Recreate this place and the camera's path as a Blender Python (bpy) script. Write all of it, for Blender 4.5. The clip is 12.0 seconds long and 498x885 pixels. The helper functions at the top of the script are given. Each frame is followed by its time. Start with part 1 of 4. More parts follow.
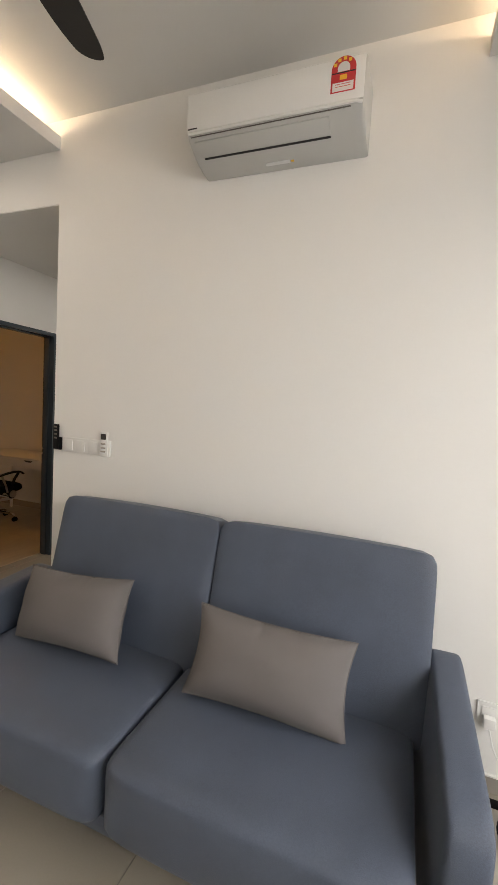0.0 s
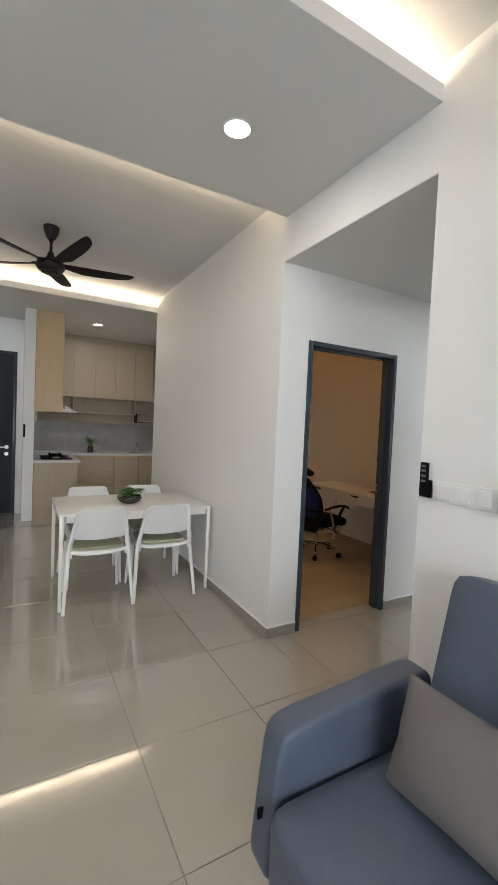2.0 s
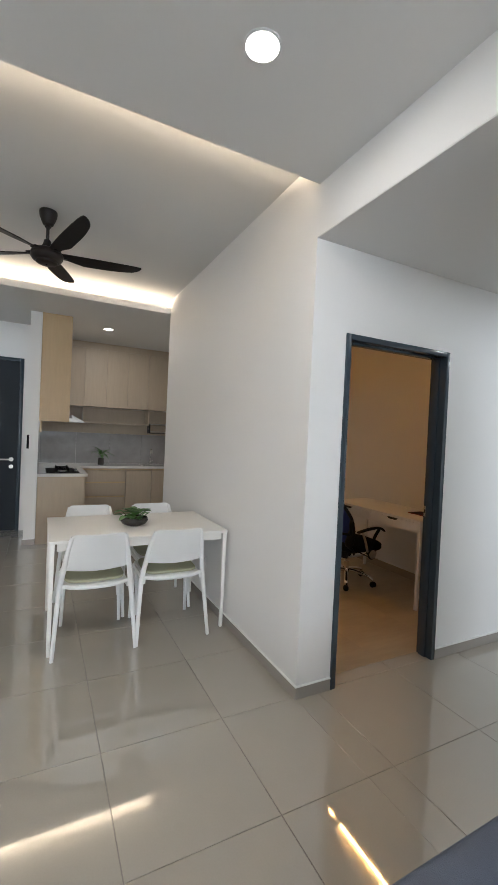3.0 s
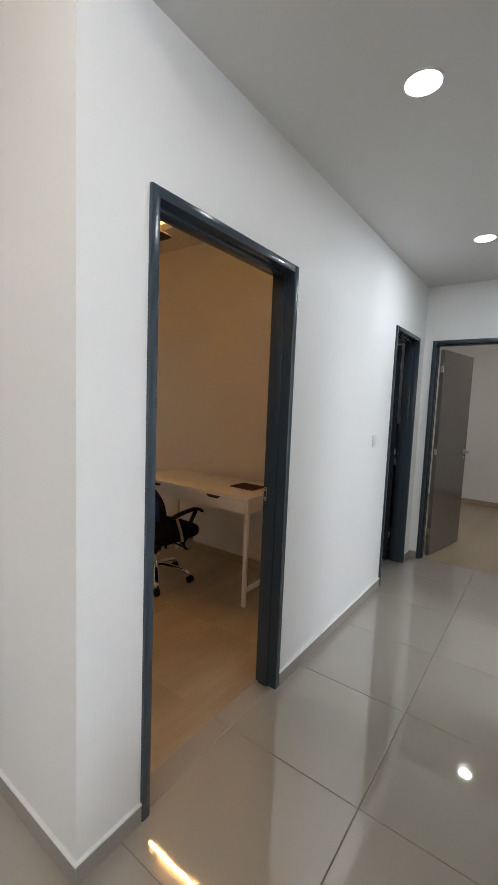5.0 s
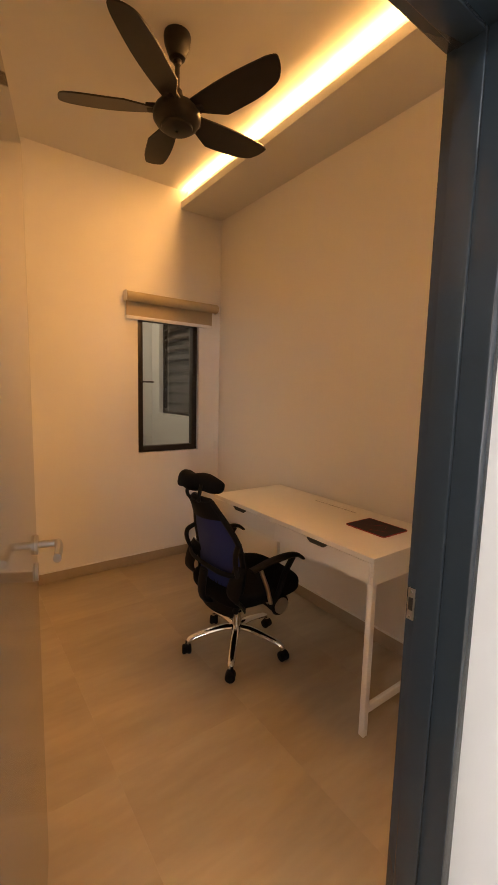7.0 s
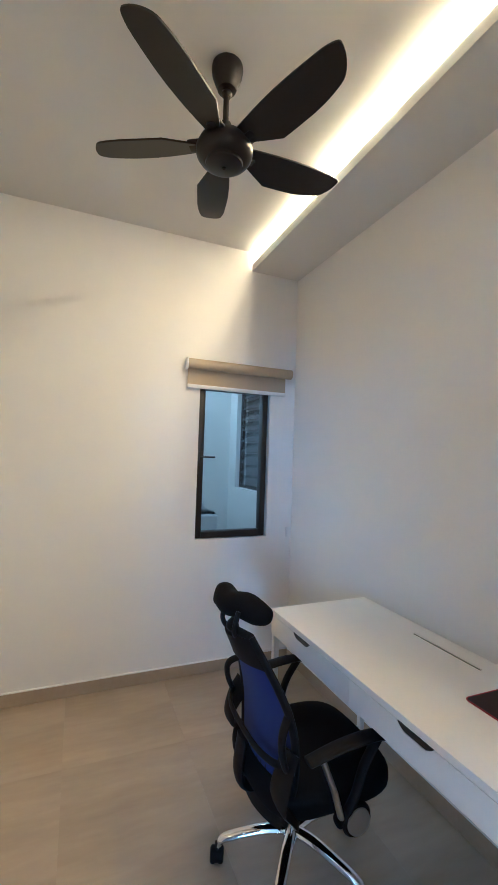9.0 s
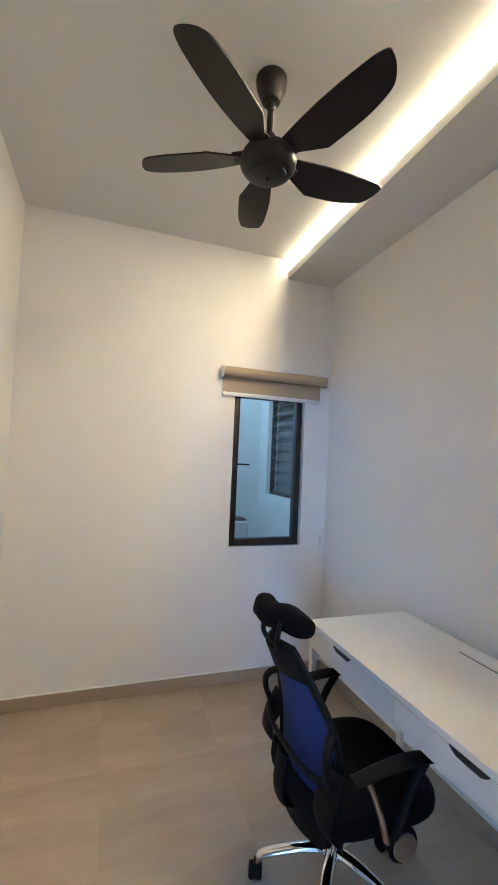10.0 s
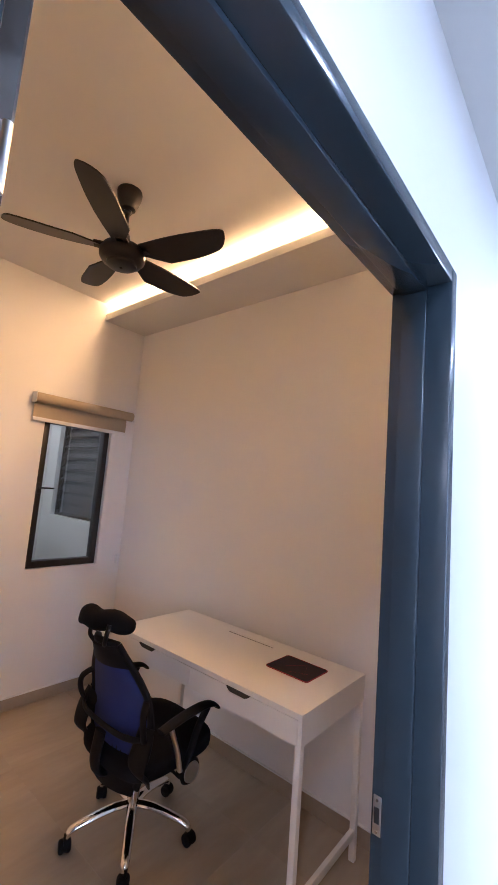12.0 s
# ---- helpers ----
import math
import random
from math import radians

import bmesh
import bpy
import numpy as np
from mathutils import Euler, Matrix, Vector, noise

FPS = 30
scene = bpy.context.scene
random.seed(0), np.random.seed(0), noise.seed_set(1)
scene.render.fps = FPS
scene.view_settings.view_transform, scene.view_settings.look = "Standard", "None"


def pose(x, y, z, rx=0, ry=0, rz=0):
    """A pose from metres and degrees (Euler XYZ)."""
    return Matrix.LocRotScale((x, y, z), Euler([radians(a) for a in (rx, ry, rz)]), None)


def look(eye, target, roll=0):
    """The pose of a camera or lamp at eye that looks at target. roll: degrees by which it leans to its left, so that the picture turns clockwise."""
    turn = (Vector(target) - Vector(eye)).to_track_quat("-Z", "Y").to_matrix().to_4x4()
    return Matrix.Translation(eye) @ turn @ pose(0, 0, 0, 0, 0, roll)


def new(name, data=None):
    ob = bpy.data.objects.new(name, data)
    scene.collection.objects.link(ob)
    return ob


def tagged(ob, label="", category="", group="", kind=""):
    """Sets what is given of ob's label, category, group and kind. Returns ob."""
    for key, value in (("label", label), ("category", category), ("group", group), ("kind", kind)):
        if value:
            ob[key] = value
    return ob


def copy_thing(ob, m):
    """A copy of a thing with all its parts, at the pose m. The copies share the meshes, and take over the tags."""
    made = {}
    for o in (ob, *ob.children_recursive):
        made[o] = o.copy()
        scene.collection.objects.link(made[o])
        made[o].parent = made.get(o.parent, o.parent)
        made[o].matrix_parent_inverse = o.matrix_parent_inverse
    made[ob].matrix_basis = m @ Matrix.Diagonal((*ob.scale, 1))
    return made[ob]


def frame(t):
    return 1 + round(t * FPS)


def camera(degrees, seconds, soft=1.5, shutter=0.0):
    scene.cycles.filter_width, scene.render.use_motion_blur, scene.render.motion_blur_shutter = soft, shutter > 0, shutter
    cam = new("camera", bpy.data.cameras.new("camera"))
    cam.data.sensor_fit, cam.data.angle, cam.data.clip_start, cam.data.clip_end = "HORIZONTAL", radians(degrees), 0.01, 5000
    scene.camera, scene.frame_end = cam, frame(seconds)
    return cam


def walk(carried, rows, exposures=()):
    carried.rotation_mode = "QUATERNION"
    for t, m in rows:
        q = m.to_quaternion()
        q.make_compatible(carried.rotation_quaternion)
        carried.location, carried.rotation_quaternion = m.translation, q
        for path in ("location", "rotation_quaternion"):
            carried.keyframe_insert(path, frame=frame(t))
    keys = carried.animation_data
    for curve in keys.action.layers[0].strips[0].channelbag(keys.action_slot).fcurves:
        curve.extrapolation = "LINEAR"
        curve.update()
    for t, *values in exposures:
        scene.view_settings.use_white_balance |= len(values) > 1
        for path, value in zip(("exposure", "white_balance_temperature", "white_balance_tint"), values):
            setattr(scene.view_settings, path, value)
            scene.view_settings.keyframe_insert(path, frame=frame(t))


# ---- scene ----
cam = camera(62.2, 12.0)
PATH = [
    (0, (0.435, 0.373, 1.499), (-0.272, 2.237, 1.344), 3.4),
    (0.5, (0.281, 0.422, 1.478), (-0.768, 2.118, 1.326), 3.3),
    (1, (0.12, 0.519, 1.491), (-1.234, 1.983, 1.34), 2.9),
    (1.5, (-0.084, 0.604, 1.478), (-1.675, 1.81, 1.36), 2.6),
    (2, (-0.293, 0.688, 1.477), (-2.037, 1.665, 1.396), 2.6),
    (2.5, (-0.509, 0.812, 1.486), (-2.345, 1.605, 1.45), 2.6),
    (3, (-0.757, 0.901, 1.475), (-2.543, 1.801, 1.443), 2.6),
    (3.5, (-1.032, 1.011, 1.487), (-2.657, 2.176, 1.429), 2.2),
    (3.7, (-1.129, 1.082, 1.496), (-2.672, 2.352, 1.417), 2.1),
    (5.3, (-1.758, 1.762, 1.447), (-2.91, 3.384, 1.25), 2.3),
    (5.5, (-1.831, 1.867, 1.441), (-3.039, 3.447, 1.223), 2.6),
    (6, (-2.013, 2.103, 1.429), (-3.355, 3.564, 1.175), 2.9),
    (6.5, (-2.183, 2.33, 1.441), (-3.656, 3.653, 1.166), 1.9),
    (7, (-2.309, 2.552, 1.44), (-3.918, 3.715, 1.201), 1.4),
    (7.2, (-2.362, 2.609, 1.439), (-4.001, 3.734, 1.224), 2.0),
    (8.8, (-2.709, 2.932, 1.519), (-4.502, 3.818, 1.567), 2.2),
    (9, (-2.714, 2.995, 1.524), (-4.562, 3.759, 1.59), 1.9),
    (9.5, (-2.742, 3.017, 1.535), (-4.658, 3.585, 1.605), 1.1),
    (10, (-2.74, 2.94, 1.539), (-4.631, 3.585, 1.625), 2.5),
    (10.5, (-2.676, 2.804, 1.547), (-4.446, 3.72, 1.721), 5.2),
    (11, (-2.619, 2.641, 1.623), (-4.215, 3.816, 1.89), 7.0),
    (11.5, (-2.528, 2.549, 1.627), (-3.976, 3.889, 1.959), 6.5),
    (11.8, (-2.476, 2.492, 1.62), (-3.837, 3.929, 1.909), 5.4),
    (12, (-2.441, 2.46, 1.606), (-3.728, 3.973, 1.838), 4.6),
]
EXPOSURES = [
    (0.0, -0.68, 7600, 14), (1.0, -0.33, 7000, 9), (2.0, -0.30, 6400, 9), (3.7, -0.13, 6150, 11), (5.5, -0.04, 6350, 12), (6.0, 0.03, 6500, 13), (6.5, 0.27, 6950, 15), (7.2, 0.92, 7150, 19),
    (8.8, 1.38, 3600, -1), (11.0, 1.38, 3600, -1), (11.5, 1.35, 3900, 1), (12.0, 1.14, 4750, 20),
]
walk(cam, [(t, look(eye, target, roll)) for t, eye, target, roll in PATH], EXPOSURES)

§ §

Exercise brief:
Skip the images and write out the rest of the listing exactly.

Solved problem:
Recreate this place and the camera's path as a Blender Python (bpy) script. Write all of it, for Blender 4.5. The clip is 12.0 seconds long and 498x885 pixels. The helper functions at the top of the script are given. Each frame is followed by its time. Start with part 1 of 4. More parts follow.
0.0 s
2.0 s
3.0 s
5.0 s
7.0 s
9.0 s
10.0 s
12.0 s
# ---- helpers ----
import math
import random
from math import radians

import bmesh
import bpy
import numpy as np
from mathutils import Euler, Matrix, Vector, noise

FPS = 30
scene = bpy.context.scene
random.seed(0), np.random.seed(0), noise.seed_set(1)
scene.render.fps = FPS
scene.view_settings.view_transform, scene.view_settings.look = "Standard", "None"


def pose(x, y, z, rx=0, ry=0, rz=0):
    """A pose from metres and degrees (Euler XYZ)."""
    return Matrix.LocRotScale((x, y, z), Euler([radians(a) for a in (rx, ry, rz)]), None)


def look(eye, target, roll=0):
    """The pose of a camera or lamp at eye that looks at target. roll: degrees by which it leans to its left, so that the picture turns clockwise."""
    turn = (Vector(target) - Vector(eye)).to_track_quat("-Z", "Y").to_matrix().to_4x4()
    return Matrix.Translation(eye) @ turn @ pose(0, 0, 0, 0, 0, roll)


def new(name, data=None):
    ob = bpy.data.objects.new(name, data)
    scene.collection.objects.link(ob)
    return ob


def tagged(ob, label="", category="", group="", kind=""):
    """Sets what is given of ob's label, category, group and kind. Returns ob."""
    for key, value in (("label", label), ("category", category), ("group", group), ("kind", kind)):
        if value:
            ob[key] = value
    return ob


def copy_thing(ob, m):
    """A copy of a thing with all its parts, at the pose m. The copies share the meshes, and take over the tags."""
    made = {}
    for o in (ob, *ob.children_recursive):
        made[o] = o.copy()
        scene.collection.objects.link(made[o])
        made[o].parent = made.get(o.parent, o.parent)
        made[o].matrix_parent_inverse = o.matrix_parent_inverse
    made[ob].matrix_basis = m @ Matrix.Diagonal((*ob.scale, 1))
    return made[ob]


def frame(t):
    return 1 + round(t * FPS)


def camera(degrees, seconds, soft=1.5, shutter=0.0):
    scene.cycles.filter_width, scene.render.use_motion_blur, scene.render.motion_blur_shutter = soft, shutter > 0, shutter
    cam = new("camera", bpy.data.cameras.new("camera"))
    cam.data.sensor_fit, cam.data.angle, cam.data.clip_start, cam.data.clip_end = "HORIZONTAL", radians(degrees), 0.01, 5000
    scene.camera, scene.frame_end = cam, frame(seconds)
    return cam


def walk(carried, rows, exposures=()):
    carried.rotation_mode = "QUATERNION"
    for t, m in rows:
        q = m.to_quaternion()
        q.make_compatible(carried.rotation_quaternion)
        carried.location, carried.rotation_quaternion = m.translation, q
        for path in ("location", "rotation_quaternion"):
            carried.keyframe_insert(path, frame=frame(t))
    keys = carried.animation_data
    for curve in keys.action.layers[0].strips[0].channelbag(keys.action_slot).fcurves:
        curve.extrapolation = "LINEAR"
        curve.update()
    for t, *values in exposures:
        scene.view_settings.use_white_balance |= len(values) > 1
        for path, value in zip(("exposure", "white_balance_temperature", "white_balance_tint"), values):
            setattr(scene.view_settings, path, value)
            scene.view_settings.keyframe_insert(path, frame=frame(t))


# ---- scene ----
cam = camera(62.2, 12.0)
PATH = [
    (0, (0.435, 0.373, 1.499), (-0.272, 2.237, 1.344), 3.4),
    (0.5, (0.281, 0.422, 1.478), (-0.768, 2.118, 1.326), 3.3),
    (1, (0.12, 0.519, 1.491), (-1.234, 1.983, 1.34), 2.9),
    (1.5, (-0.084, 0.604, 1.478), (-1.675, 1.81, 1.36), 2.6),
    (2, (-0.293, 0.688, 1.477), (-2.037, 1.665, 1.396), 2.6),
    (2.5, (-0.509, 0.812, 1.486), (-2.345, 1.605, 1.45), 2.6),
    (3, (-0.757, 0.901, 1.475), (-2.543, 1.801, 1.443), 2.6),
    (3.5, (-1.032, 1.011, 1.487), (-2.657, 2.176, 1.429), 2.2),
    (3.7, (-1.129, 1.082, 1.496), (-2.672, 2.352, 1.417), 2.1),
    (5.3, (-1.758, 1.762, 1.447), (-2.91, 3.384, 1.25), 2.3),
    (5.5, (-1.831, 1.867, 1.441), (-3.039, 3.447, 1.223), 2.6),
    (6, (-2.013, 2.103, 1.429), (-3.355, 3.564, 1.175), 2.9),
    (6.5, (-2.183, 2.33, 1.441), (-3.656, 3.653, 1.166), 1.9),
    (7, (-2.309, 2.552, 1.44), (-3.918, 3.715, 1.201), 1.4),
    (7.2, (-2.362, 2.609, 1.439), (-4.001, 3.734, 1.224), 2.0),
    (8.8, (-2.709, 2.932, 1.519), (-4.502, 3.818, 1.567), 2.2),
    (9, (-2.714, 2.995, 1.524), (-4.562, 3.759, 1.59), 1.9),
    (9.5, (-2.742, 3.017, 1.535), (-4.658, 3.585, 1.605), 1.1),
    (10, (-2.74, 2.94, 1.539), (-4.631, 3.585, 1.625), 2.5),
    (10.5, (-2.676, 2.804, 1.547), (-4.446, 3.72, 1.721), 5.2),
    (11, (-2.619, 2.641, 1.623), (-4.215, 3.816, 1.89), 7.0),
    (11.5, (-2.528, 2.549, 1.627), (-3.976, 3.889, 1.959), 6.5),
    (11.8, (-2.476, 2.492, 1.62), (-3.837, 3.929, 1.909), 5.4),
    (12, (-2.441, 2.46, 1.606), (-3.728, 3.973, 1.838), 4.6),
]
EXPOSURES = [
    (0.0, -0.68, 7600, 14), (1.0, -0.33, 7000, 9), (2.0, -0.30, 6400, 9), (3.7, -0.13, 6150, 11), (5.5, -0.04, 6350, 12), (6.0, 0.03, 6500, 13), (6.5, 0.27, 6950, 15), (7.2, 0.92, 7150, 19),
    (8.8, 1.38, 3600, -1), (11.0, 1.38, 3600, -1), (11.5, 1.35, 3900, 1), (12.0, 1.14, 4750, 20),
]
walk(cam, [(t, look(eye, target, roll)) for t, eye, target, roll in PATH], EXPOSURES)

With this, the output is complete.